> **Work to complete**: Your task is to repeat all of the data exactly while excluding the pictures.

> **Given material**:
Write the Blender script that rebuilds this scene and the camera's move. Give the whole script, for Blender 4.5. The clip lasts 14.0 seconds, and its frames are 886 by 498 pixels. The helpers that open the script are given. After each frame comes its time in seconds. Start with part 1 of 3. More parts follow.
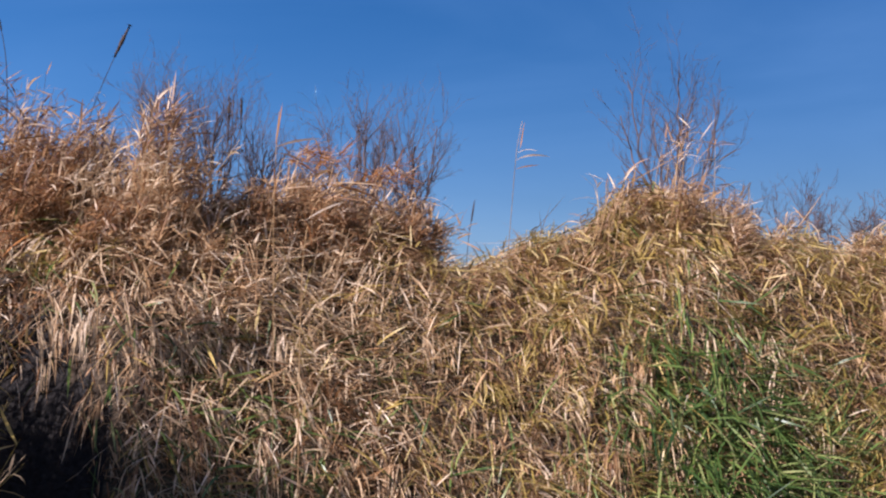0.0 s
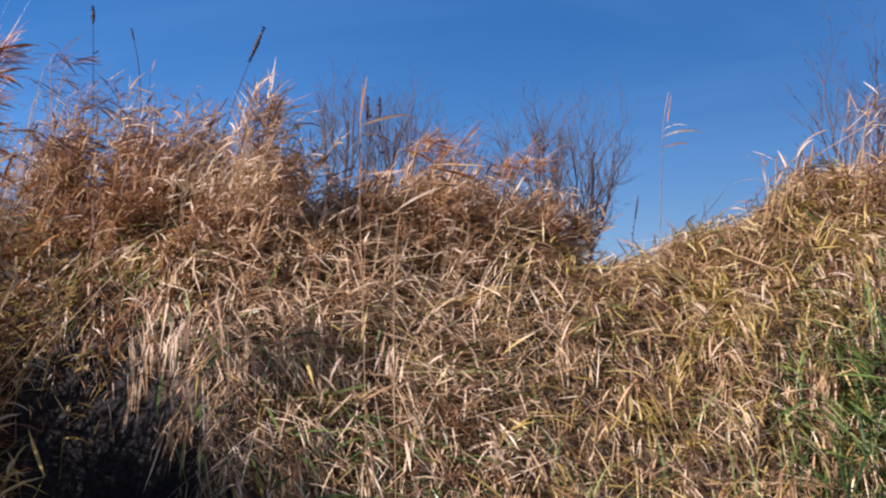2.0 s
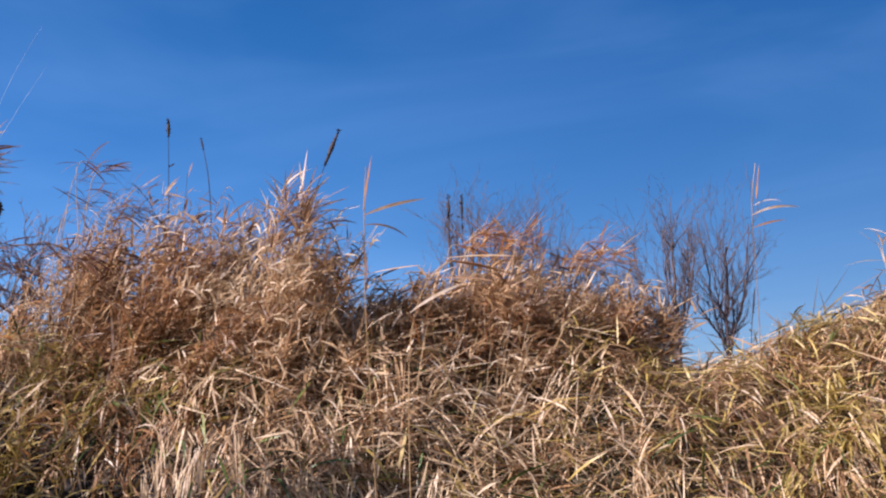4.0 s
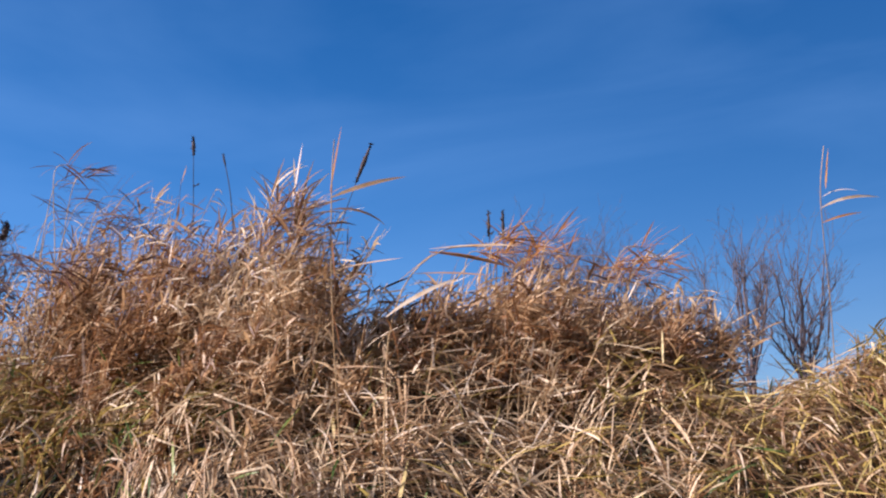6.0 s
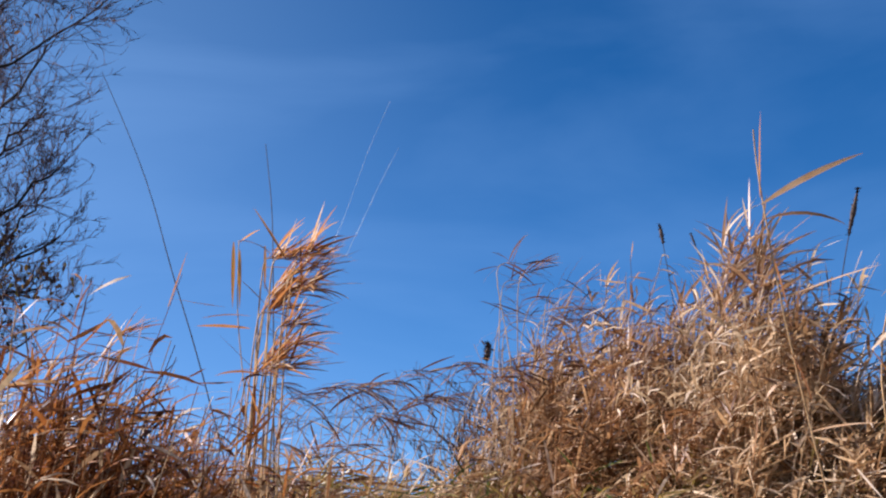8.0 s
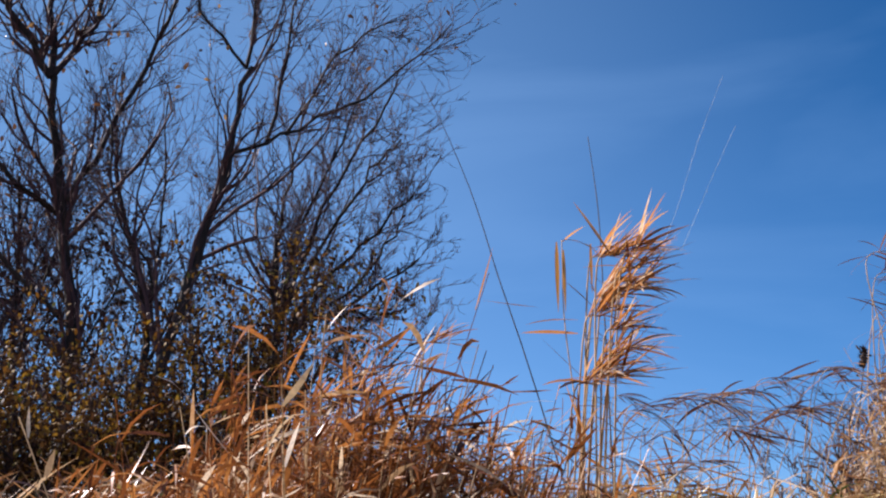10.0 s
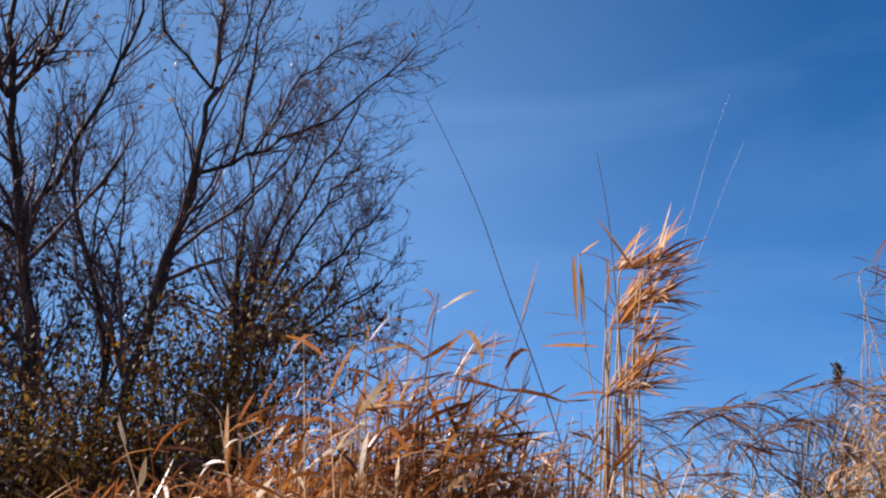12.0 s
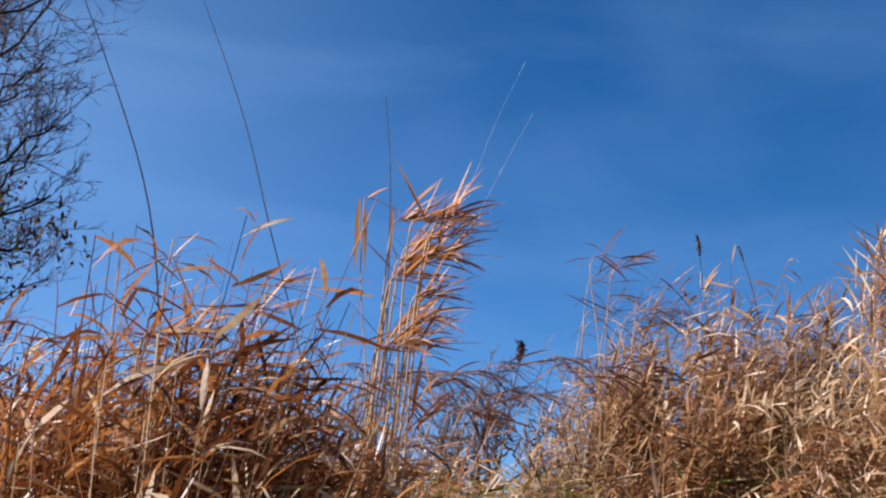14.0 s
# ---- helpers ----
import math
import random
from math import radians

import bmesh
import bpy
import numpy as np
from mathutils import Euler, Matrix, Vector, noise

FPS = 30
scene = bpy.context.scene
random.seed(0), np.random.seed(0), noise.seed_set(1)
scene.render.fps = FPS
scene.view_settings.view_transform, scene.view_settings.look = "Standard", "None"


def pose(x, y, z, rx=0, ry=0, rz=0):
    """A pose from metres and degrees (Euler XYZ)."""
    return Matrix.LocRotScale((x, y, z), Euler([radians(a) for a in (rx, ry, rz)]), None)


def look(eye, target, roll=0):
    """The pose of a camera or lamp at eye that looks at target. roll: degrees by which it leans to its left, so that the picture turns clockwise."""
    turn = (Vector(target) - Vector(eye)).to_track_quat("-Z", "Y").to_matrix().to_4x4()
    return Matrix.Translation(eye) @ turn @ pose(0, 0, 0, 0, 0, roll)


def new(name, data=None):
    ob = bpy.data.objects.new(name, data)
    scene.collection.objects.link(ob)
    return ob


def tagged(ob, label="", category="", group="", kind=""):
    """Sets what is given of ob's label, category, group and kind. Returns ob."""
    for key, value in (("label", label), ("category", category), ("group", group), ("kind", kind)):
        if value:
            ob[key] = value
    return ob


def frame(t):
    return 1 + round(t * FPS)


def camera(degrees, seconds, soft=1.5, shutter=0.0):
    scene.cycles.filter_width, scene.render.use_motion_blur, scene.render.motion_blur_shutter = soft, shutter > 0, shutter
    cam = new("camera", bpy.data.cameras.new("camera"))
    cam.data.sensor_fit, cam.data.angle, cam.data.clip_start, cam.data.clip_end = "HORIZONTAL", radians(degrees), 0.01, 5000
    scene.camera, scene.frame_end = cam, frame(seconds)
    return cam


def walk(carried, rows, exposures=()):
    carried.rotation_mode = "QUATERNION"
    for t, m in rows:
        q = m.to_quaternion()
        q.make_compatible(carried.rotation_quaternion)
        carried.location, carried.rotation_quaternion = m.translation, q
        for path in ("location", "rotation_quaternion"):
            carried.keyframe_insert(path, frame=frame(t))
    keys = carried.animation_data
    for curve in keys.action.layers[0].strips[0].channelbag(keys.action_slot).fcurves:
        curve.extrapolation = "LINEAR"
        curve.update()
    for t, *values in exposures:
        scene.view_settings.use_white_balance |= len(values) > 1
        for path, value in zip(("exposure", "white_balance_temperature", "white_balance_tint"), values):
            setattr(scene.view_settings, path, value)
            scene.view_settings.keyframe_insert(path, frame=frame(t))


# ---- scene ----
cam = camera(45.9, 14.0, soft=2.2)
PATH = [
    (0, (-0.176, -0.330, 1.505), (0.137, 1.639, 1.670), 0.70),
    (0.5, (-0.112, -0.215, 1.509), (0.131, 1.764, 1.668), 0.61),
    (1, (-0.058, -0.103, 1.503), (0.057, 1.887, 1.667), 0.65),
    (1.5, (-0.000, 0.001, 1.500), (-0.000, 1.993, 1.675), 0.02),
    (2, (0.061, 0.123, 1.497), (0.019, 2.114, 1.682), -0.23),
    (2.3, (0.115, 0.177, 1.499), (-0.050, 2.160, 1.694), -0.66),
    (2.4, (0.141, 0.188, 1.499), (-0.035, 2.157, 1.802), -2.22),
    (2.5, (0.140, 0.199, 1.492), (-0.029, 2.154, 1.882), -1.62),
    (2.6, (0.144, 0.214, 1.492), (-0.030, 2.168, 1.881), -1.90),
    (2.7, (0.148, 0.239, 1.491), (-0.035, 2.190, 1.888), -1.41),
    (4.8, (0.325, 0.715, 1.561), (0.004, 2.651, 1.948), -2.30),
    (5, (0.318, 0.750, 1.560), (-0.004, 2.684, 1.955), -2.18),
    (5.5, (0.325, 0.871, 1.558), (-0.043, 2.801, 1.933), -1.49),
    (6, (0.344, 0.996, 1.537), (-0.071, 2.897, 1.999), -1.43),
    (6.5, (0.356, 1.088, 1.530), (-0.275, 2.891, 2.122), -1.78),
    (7, (0.342, 1.209, 1.528), (-0.648, 2.805, 2.215), -2.71),
    (7.1, (0.335, 1.224, 1.533), (-0.703, 2.787, 2.226), -1.61),
    (7.2, (0.332, 1.243, 1.532), (-0.758, 2.771, 2.223), -2.73),
    (9.3, (0.190, 1.585, 1.577), (-1.242, 2.769, 2.315), 0.80),
    (9.5, (0.186, 1.589, 1.579), (-1.314, 2.685, 2.321), 0.80),
    (10, (0.188, 1.560, 1.573), (-1.437, 2.454, 2.321), 0.40),
    (10.1, (0.180, 1.550, 1.572), (-1.445, 2.440, 2.336), 0.30),
    (10.2, (0.130, 1.518, 1.571), (-1.440, 2.377, 2.466), 0.02),
    (10.3, (0.129, 1.528, 1.572), (-1.398, 2.359, 2.560), -1.20),
    (10.5, (0.134, 1.521, 1.565), (-1.385, 2.370, 2.550), -1.17),
    (10.7, (0.145, 1.502, 1.556), (-1.393, 2.368, 2.497), -1.43),
    (10.8, (0.156, 1.489, 1.554), (-1.452, 2.373, 2.352), -1.37),
    (11, (0.151, 1.485, 1.557), (-1.460, 2.358, 2.357), -0.83),
    (11.5, (0.135, 1.475, 1.561), (-1.471, 2.359, 2.358), -0.87),
    (12, (0.119, 1.455, 1.557), (-1.441, 2.427, 2.347), -0.88),
    (12.3, (0.092, 1.451, 1.560), (-1.377, 2.555, 2.350), -0.86),
    (12.5, (0.067, 1.447, 1.566), (-1.355, 2.616, 2.349), -0.81),
    (12.6, (0.059, 1.443, 1.567), (-1.317, 2.667, 2.344), -0.75),
    (13, (0.028, 1.429, 1.569), (-1.169, 2.829, 2.347), -0.50),
    (13.5, (-0.019, 1.371, 1.559), (-1.161, 2.815, 2.341), 0.46),
    (14, (-0.103, 1.366, 1.577), (-1.257, 2.840, 2.281), 0.43),
]
walk(cam, [(t, look(eye, target, roll)) for t, eye, target, roll in PATH], ((0.0, 1.02, 5900, 26), (2.5, 1.1, 5950, 26), (5.0, 1.22, 6000, 25), (7.0, 1.2, 6000, 23), (9.3, 1.18, 6300, 21), (11.0, 1.28, 6350, 21), (14.0, 1.2, 6300, 21)))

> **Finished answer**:
Write the Blender script that rebuilds this scene and the camera's move. Give the whole script, for Blender 4.5. The clip lasts 14.0 seconds, and its frames are 886 by 498 pixels. The helpers that open the script are given. After each frame comes its time in seconds. Start with part 1 of 3. More parts follow.
0.0 s
2.0 s
4.0 s
6.0 s
8.0 s
10.0 s
12.0 s
14.0 s
# ---- helpers ----
import math
import random
from math import radians

import bmesh
import bpy
import numpy as np
from mathutils import Euler, Matrix, Vector, noise

FPS = 30
scene = bpy.context.scene
random.seed(0), np.random.seed(0), noise.seed_set(1)
scene.render.fps = FPS
scene.view_settings.view_transform, scene.view_settings.look = "Standard", "None"


def pose(x, y, z, rx=0, ry=0, rz=0):
    """A pose from metres and degrees (Euler XYZ)."""
    return Matrix.LocRotScale((x, y, z), Euler([radians(a) for a in (rx, ry, rz)]), None)


def look(eye, target, roll=0):
    """The pose of a camera or lamp at eye that looks at target. roll: degrees by which it leans to its left, so that the picture turns clockwise."""
    turn = (Vector(target) - Vector(eye)).to_track_quat("-Z", "Y").to_matrix().to_4x4()
    return Matrix.Translation(eye) @ turn @ pose(0, 0, 0, 0, 0, roll)


def new(name, data=None):
    ob = bpy.data.objects.new(name, data)
    scene.collection.objects.link(ob)
    return ob


def tagged(ob, label="", category="", group="", kind=""):
    """Sets what is given of ob's label, category, group and kind. Returns ob."""
    for key, value in (("label", label), ("category", category), ("group", group), ("kind", kind)):
        if value:
            ob[key] = value
    return ob


def frame(t):
    return 1 + round(t * FPS)


def camera(degrees, seconds, soft=1.5, shutter=0.0):
    scene.cycles.filter_width, scene.render.use_motion_blur, scene.render.motion_blur_shutter = soft, shutter > 0, shutter
    cam = new("camera", bpy.data.cameras.new("camera"))
    cam.data.sensor_fit, cam.data.angle, cam.data.clip_start, cam.data.clip_end = "HORIZONTAL", radians(degrees), 0.01, 5000
    scene.camera, scene.frame_end = cam, frame(seconds)
    return cam


def walk(carried, rows, exposures=()):
    carried.rotation_mode = "QUATERNION"
    for t, m in rows:
        q = m.to_quaternion()
        q.make_compatible(carried.rotation_quaternion)
        carried.location, carried.rotation_quaternion = m.translation, q
        for path in ("location", "rotation_quaternion"):
            carried.keyframe_insert(path, frame=frame(t))
    keys = carried.animation_data
    for curve in keys.action.layers[0].strips[0].channelbag(keys.action_slot).fcurves:
        curve.extrapolation = "LINEAR"
        curve.update()
    for t, *values in exposures:
        scene.view_settings.use_white_balance |= len(values) > 1
        for path, value in zip(("exposure", "white_balance_temperature", "white_balance_tint"), values):
            setattr(scene.view_settings, path, value)
            scene.view_settings.keyframe_insert(path, frame=frame(t))


# ---- scene ----
cam = camera(45.9, 14.0, soft=2.2)
PATH = [
    (0, (-0.176, -0.330, 1.505), (0.137, 1.639, 1.670), 0.70),
    (0.5, (-0.112, -0.215, 1.509), (0.131, 1.764, 1.668), 0.61),
    (1, (-0.058, -0.103, 1.503), (0.057, 1.887, 1.667), 0.65),
    (1.5, (-0.000, 0.001, 1.500), (-0.000, 1.993, 1.675), 0.02),
    (2, (0.061, 0.123, 1.497), (0.019, 2.114, 1.682), -0.23),
    (2.3, (0.115, 0.177, 1.499), (-0.050, 2.160, 1.694), -0.66),
    (2.4, (0.141, 0.188, 1.499), (-0.035, 2.157, 1.802), -2.22),
    (2.5, (0.140, 0.199, 1.492), (-0.029, 2.154, 1.882), -1.62),
    (2.6, (0.144, 0.214, 1.492), (-0.030, 2.168, 1.881), -1.90),
    (2.7, (0.148, 0.239, 1.491), (-0.035, 2.190, 1.888), -1.41),
    (4.8, (0.325, 0.715, 1.561), (0.004, 2.651, 1.948), -2.30),
    (5, (0.318, 0.750, 1.560), (-0.004, 2.684, 1.955), -2.18),
    (5.5, (0.325, 0.871, 1.558), (-0.043, 2.801, 1.933), -1.49),
    (6, (0.344, 0.996, 1.537), (-0.071, 2.897, 1.999), -1.43),
    (6.5, (0.356, 1.088, 1.530), (-0.275, 2.891, 2.122), -1.78),
    (7, (0.342, 1.209, 1.528), (-0.648, 2.805, 2.215), -2.71),
    (7.1, (0.335, 1.224, 1.533), (-0.703, 2.787, 2.226), -1.61),
    (7.2, (0.332, 1.243, 1.532), (-0.758, 2.771, 2.223), -2.73),
    (9.3, (0.190, 1.585, 1.577), (-1.242, 2.769, 2.315), 0.80),
    (9.5, (0.186, 1.589, 1.579), (-1.314, 2.685, 2.321), 0.80),
    (10, (0.188, 1.560, 1.573), (-1.437, 2.454, 2.321), 0.40),
    (10.1, (0.180, 1.550, 1.572), (-1.445, 2.440, 2.336), 0.30),
    (10.2, (0.130, 1.518, 1.571), (-1.440, 2.377, 2.466), 0.02),
    (10.3, (0.129, 1.528, 1.572), (-1.398, 2.359, 2.560), -1.20),
    (10.5, (0.134, 1.521, 1.565), (-1.385, 2.370, 2.550), -1.17),
    (10.7, (0.145, 1.502, 1.556), (-1.393, 2.368, 2.497), -1.43),
    (10.8, (0.156, 1.489, 1.554), (-1.452, 2.373, 2.352), -1.37),
    (11, (0.151, 1.485, 1.557), (-1.460, 2.358, 2.357), -0.83),
    (11.5, (0.135, 1.475, 1.561), (-1.471, 2.359, 2.358), -0.87),
    (12, (0.119, 1.455, 1.557), (-1.441, 2.427, 2.347), -0.88),
    (12.3, (0.092, 1.451, 1.560), (-1.377, 2.555, 2.350), -0.86),
    (12.5, (0.067, 1.447, 1.566), (-1.355, 2.616, 2.349), -0.81),
    (12.6, (0.059, 1.443, 1.567), (-1.317, 2.667, 2.344), -0.75),
    (13, (0.028, 1.429, 1.569), (-1.169, 2.829, 2.347), -0.50),
    (13.5, (-0.019, 1.371, 1.559), (-1.161, 2.815, 2.341), 0.46),
    (14, (-0.103, 1.366, 1.577), (-1.257, 2.840, 2.281), 0.43),
]
walk(cam, [(t, look(eye, target, roll)) for t, eye, target, roll in PATH], ((0.0, 1.02, 5900, 26), (2.5, 1.1, 5950, 26), (5.0, 1.22, 6000, 25), (7.0, 1.2, 6000, 23), (9.3, 1.18, 6300, 21), (11.0, 1.28, 6350, 21), (14.0, 1.2, 6300, 21)))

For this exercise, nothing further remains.